» EXERCISE INSTRUCTIONS:
Return only those lines from the line containing "Write the Blender" to the line containing "import numpy as np", both included, and please omit the pictures.

— BEGIN ENTRIES PROVIDED —

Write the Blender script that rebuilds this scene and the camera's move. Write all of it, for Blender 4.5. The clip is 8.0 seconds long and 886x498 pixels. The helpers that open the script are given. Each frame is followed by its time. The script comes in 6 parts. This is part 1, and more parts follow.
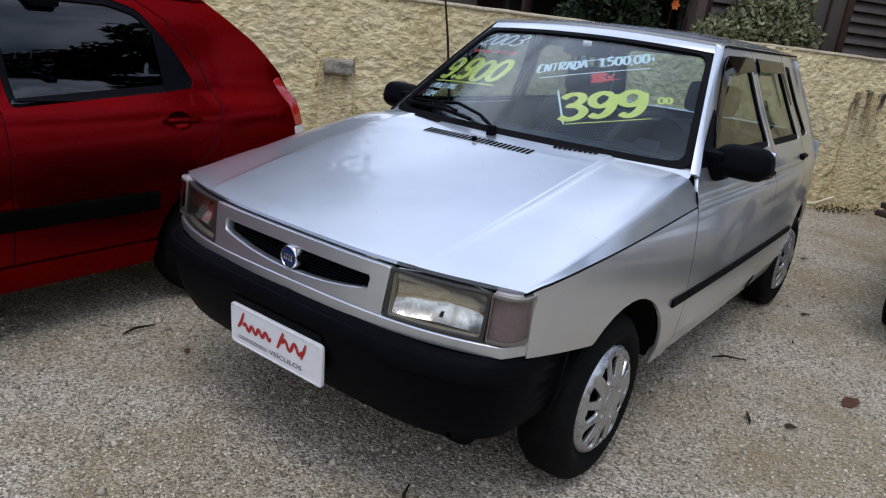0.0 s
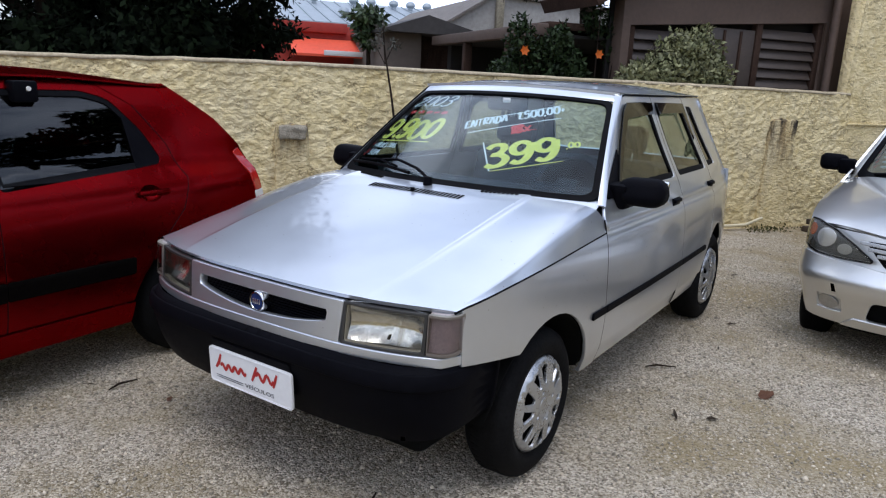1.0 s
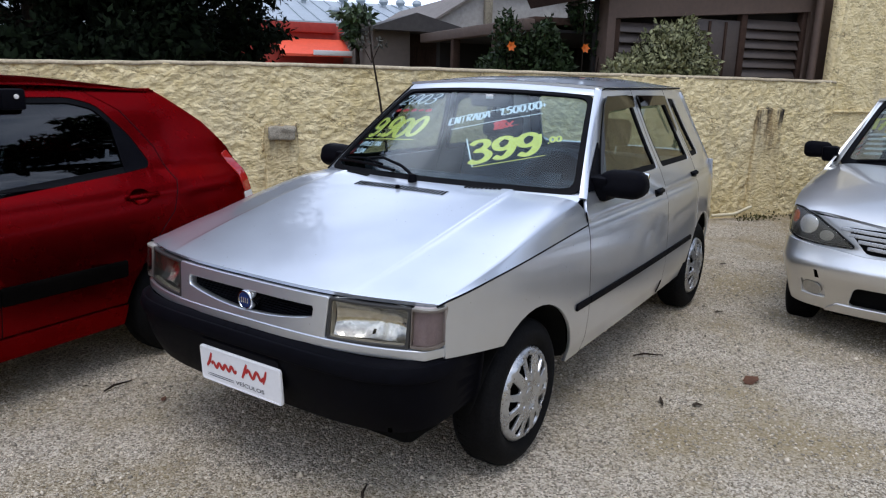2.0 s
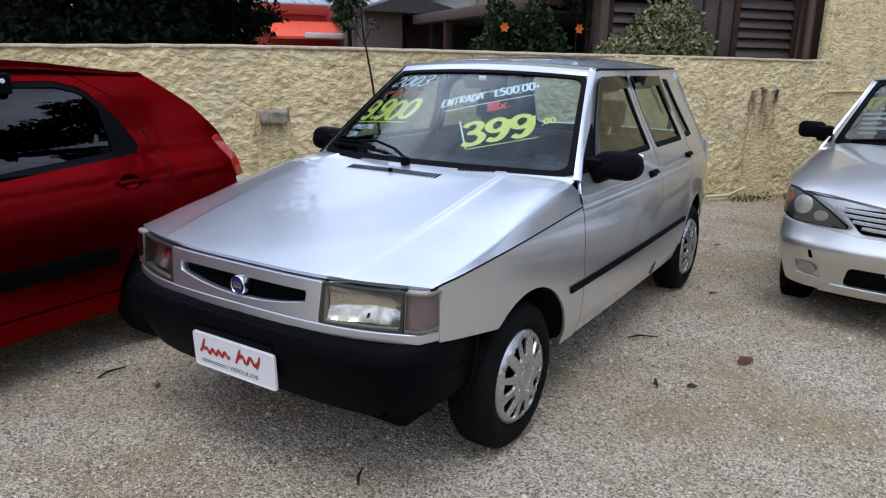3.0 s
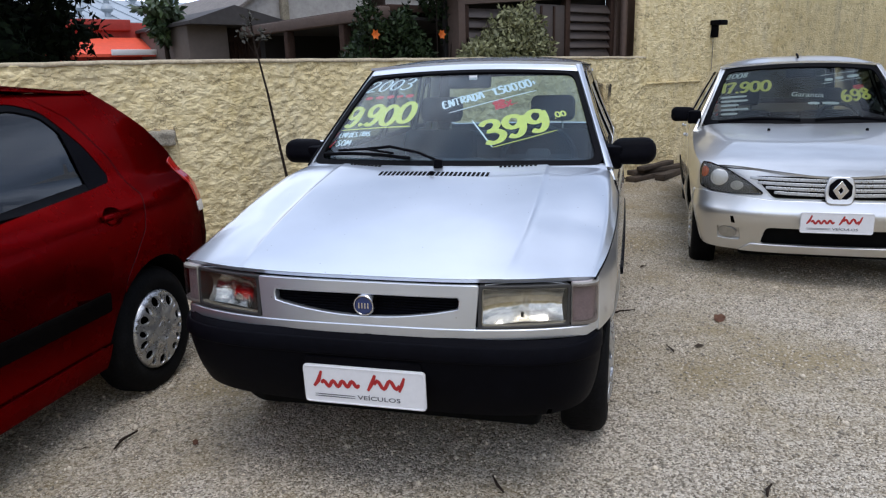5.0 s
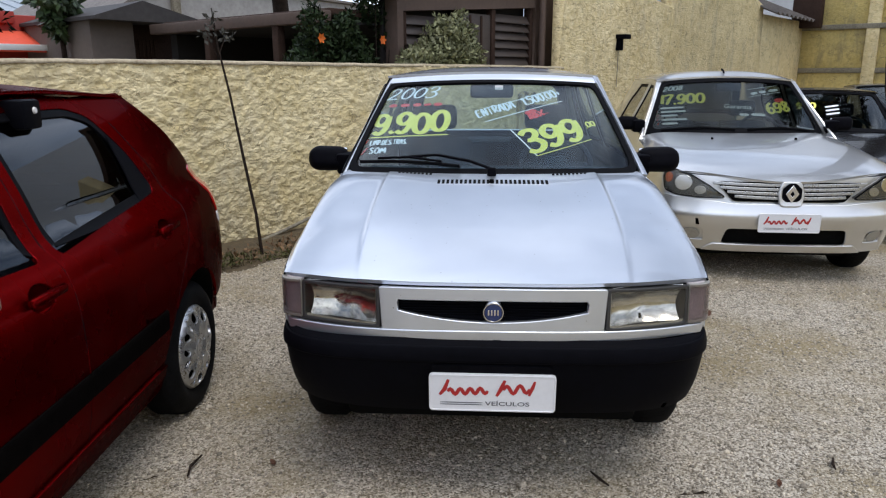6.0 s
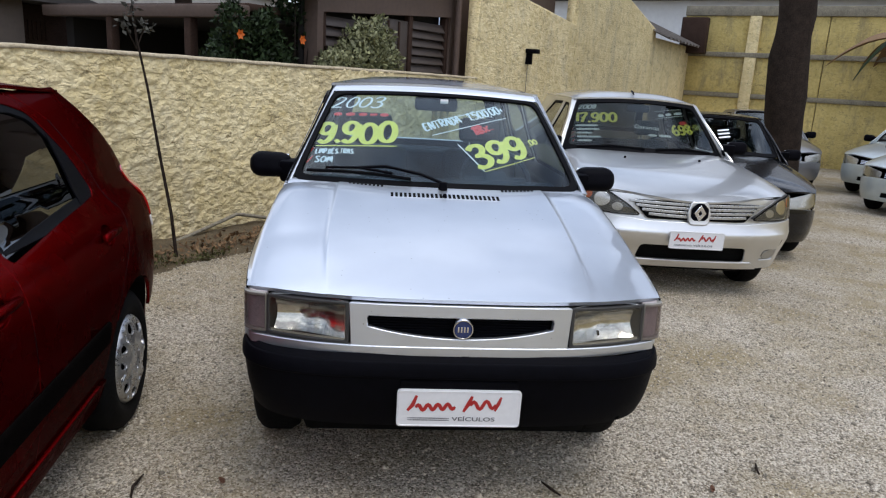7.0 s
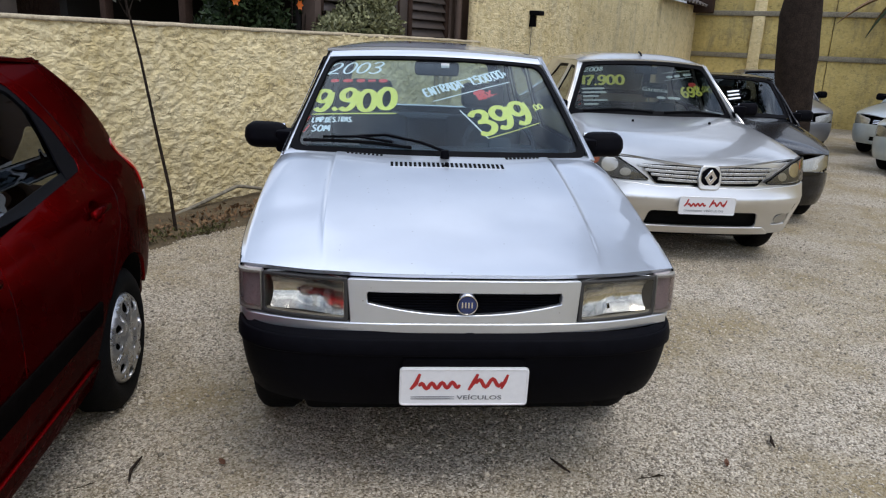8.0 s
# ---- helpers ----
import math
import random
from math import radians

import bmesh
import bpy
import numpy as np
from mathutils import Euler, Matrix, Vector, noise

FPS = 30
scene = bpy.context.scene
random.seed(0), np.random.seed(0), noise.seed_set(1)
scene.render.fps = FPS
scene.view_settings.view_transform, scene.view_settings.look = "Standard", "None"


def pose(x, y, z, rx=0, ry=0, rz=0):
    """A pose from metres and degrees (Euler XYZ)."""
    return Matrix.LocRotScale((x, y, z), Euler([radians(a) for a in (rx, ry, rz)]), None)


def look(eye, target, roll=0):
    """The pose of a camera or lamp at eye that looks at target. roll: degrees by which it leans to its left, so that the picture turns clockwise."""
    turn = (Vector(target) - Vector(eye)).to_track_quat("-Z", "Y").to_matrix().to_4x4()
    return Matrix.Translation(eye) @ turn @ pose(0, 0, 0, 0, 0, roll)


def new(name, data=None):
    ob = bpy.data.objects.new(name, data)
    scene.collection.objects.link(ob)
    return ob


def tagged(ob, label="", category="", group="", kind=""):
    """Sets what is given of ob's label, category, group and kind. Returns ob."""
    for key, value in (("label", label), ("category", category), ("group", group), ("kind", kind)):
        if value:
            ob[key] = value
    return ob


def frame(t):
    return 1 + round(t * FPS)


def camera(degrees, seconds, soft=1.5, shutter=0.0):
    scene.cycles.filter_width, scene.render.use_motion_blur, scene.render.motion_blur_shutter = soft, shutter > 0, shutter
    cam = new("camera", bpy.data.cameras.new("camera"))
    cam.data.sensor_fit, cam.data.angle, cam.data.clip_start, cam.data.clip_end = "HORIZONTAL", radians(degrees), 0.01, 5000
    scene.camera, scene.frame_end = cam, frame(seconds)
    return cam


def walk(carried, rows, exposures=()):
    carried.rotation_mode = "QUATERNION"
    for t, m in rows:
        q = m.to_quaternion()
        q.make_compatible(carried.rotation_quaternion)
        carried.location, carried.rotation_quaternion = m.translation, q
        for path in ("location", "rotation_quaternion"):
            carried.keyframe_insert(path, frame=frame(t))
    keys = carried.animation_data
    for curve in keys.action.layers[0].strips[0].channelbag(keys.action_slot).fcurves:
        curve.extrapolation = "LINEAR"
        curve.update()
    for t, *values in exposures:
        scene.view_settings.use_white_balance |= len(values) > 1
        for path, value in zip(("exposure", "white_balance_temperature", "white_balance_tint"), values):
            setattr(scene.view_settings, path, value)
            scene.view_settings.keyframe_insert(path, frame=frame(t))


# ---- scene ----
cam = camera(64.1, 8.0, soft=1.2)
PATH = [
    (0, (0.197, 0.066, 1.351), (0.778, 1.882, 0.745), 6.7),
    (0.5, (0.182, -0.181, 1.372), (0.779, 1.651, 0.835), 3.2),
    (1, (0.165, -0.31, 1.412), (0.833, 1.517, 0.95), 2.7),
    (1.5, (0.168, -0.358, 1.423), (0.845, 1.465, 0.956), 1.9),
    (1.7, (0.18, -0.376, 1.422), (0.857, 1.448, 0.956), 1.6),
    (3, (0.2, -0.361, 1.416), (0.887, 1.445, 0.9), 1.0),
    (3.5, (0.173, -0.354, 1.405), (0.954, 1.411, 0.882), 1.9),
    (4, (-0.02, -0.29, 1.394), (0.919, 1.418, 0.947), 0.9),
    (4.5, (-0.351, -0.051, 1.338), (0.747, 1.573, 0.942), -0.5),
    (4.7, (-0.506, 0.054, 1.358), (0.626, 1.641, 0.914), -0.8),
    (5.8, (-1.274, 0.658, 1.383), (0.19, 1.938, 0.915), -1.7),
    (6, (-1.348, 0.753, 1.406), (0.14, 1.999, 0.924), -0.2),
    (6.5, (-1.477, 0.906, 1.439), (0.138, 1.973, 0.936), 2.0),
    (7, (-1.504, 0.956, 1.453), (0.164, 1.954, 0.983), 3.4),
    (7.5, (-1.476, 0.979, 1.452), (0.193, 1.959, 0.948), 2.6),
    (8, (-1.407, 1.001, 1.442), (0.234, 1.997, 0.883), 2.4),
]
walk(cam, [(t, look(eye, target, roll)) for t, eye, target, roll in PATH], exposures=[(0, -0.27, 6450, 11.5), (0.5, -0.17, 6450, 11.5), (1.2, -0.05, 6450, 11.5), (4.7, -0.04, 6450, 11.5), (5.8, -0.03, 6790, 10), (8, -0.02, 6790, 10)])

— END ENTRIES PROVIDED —
— BEGIN ENTRIES PROVIDED —

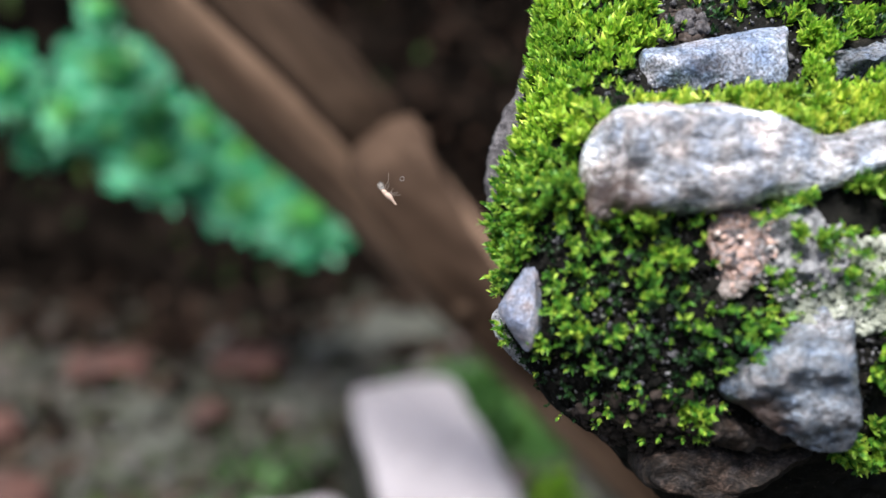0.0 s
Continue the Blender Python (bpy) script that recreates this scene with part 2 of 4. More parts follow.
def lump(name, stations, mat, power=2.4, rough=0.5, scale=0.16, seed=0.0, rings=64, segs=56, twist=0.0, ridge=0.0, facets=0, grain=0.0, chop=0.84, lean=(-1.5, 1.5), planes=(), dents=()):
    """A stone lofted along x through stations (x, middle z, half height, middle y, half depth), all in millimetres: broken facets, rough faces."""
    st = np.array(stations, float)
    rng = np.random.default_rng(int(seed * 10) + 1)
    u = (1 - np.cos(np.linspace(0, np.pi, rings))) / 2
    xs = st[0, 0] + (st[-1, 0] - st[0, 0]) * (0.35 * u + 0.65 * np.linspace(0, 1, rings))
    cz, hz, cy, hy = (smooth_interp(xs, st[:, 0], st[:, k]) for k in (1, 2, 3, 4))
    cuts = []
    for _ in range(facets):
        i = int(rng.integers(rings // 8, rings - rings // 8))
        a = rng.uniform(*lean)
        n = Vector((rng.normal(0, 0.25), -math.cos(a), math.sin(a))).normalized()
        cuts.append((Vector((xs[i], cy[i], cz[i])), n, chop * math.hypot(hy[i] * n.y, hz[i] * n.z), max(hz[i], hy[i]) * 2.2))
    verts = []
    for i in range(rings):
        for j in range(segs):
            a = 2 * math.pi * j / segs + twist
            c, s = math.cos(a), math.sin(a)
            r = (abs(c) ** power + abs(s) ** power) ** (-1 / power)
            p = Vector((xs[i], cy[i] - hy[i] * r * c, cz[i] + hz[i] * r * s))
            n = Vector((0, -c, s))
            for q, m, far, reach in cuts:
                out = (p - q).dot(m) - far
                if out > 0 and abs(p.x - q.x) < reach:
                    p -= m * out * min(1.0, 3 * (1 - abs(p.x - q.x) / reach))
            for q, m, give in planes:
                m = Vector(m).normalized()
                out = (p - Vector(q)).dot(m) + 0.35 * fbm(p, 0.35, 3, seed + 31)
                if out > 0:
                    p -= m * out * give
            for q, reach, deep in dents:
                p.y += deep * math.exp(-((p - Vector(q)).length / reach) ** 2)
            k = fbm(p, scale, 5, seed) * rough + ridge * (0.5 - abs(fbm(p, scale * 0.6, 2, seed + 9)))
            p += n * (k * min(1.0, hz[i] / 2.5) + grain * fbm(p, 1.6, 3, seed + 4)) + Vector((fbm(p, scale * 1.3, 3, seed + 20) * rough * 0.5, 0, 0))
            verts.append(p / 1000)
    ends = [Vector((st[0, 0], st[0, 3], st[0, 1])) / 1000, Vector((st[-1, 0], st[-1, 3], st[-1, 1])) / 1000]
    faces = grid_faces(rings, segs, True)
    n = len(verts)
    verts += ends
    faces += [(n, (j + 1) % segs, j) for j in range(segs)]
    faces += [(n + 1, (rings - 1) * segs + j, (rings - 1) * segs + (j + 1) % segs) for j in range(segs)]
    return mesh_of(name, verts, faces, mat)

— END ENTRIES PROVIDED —

» CORRECT RESPONSE:
Write the Blender script that rebuilds this scene and the camera's move. Write all of it, for Blender 4.5. The clip is 8.0 seconds long and 886x498 pixels. The helpers that open the script are given. Each frame is followed by its time. The script comes in 6 parts. This is part 1, and more parts follow.
0.0 s
1.0 s
2.0 s
3.0 s
5.0 s
6.0 s
7.0 s
8.0 s
# ---- helpers ----
import math
import random
from math import radians

import bmesh
import bpy
import numpy as np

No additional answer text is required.